There are multiple ways to approach this in Stata. Since Rodrigo has
a specific HTML file in mind with a specific format, it will be easier
to solve this problem than to try to write a general-purpose HTML
link finder (I would probably use Mata for that since it can handle
strings of any length).
The biggest problem with the file at the URL Rodrigo provided is
that most of it is in one very long line which is difficult for
Stata to manage. The -filefilter- command, however, can be used
to pass through the file and give us some line breaks. Then we
need to read each line into Stata, keep those with links, process
out extraneous characters on the line, and we should be left
with all the links in the file.
I include commented code below to do just that for this particular
set more off
local toget "http://www.nemweb.com.au/Reports/CURRENT/DispatchIS_Reports/"
// Get a copy of the file at the URL
copy "`toget'" "`tmpone'", replace
// Run the downloaded file through -filefilter-, changing every
// greater-than character in it to a greater-than character followed
// by a newline character. This effectively makes sure that every
// HTML tag in the file is on a line by itself.
filefilter "`tmpone'" "`tmptwo'", from(">") to(">\n")
// We are lucky that with this specific URL, after adding the
// newlines above, no single line is greater than the limit
// on string length in Stata. So, we can read each line as
// the observation of a string variable.
infix str line 1-244 using "`tmptwo'"
// Look for lines containing <a href=" since this will be
// the lines with links. Keep only those lines, then get rid
// of anything on the line up to and including <a href="

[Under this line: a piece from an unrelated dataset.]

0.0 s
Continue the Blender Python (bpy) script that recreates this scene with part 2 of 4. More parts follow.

// so that we are left with the link itself followed by the
// close of the 'a href' tag.
gen hrefpos = strpos(line,`"<a href=""')
keep if hrefpos > 0
replace hrefpos = hrefpos + length(`"<a href=""')
replace line = substr(line,hrefpos,.)
// Get rid of the close of the 'a href' tag.

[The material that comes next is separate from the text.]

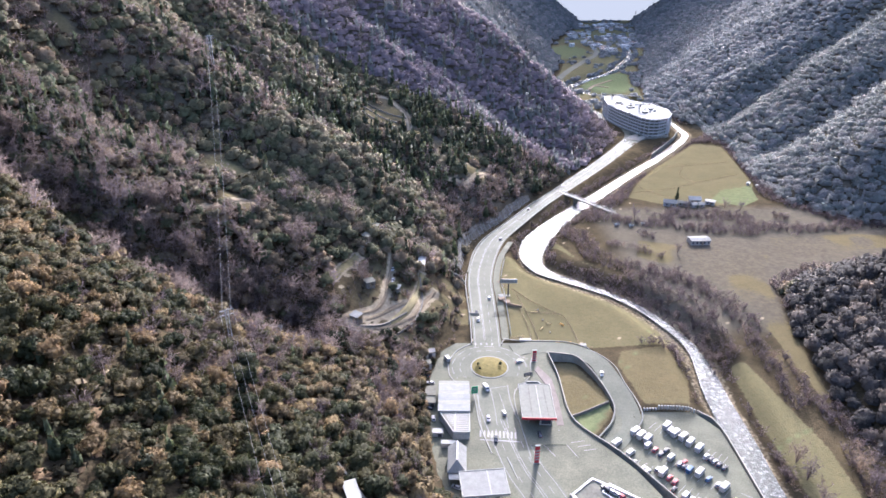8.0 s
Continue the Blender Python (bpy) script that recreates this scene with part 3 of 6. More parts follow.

gen quotepos = strpos(line, `"">"')
replace line = substr(line,1,quotepos-1)
// The specific URL we downloaded happened to have a link to
// its parent directory. That likely isn't wanted, so drop it.
drop if line=="../"
// We are done: if we -list line- we should see the links that
// were in the URL. Note that the code above does not use Stata's
// regular expression functions as many people are not familiar
// with regular expressions, but they would have been another
// powerful and flexible way to approach this problem.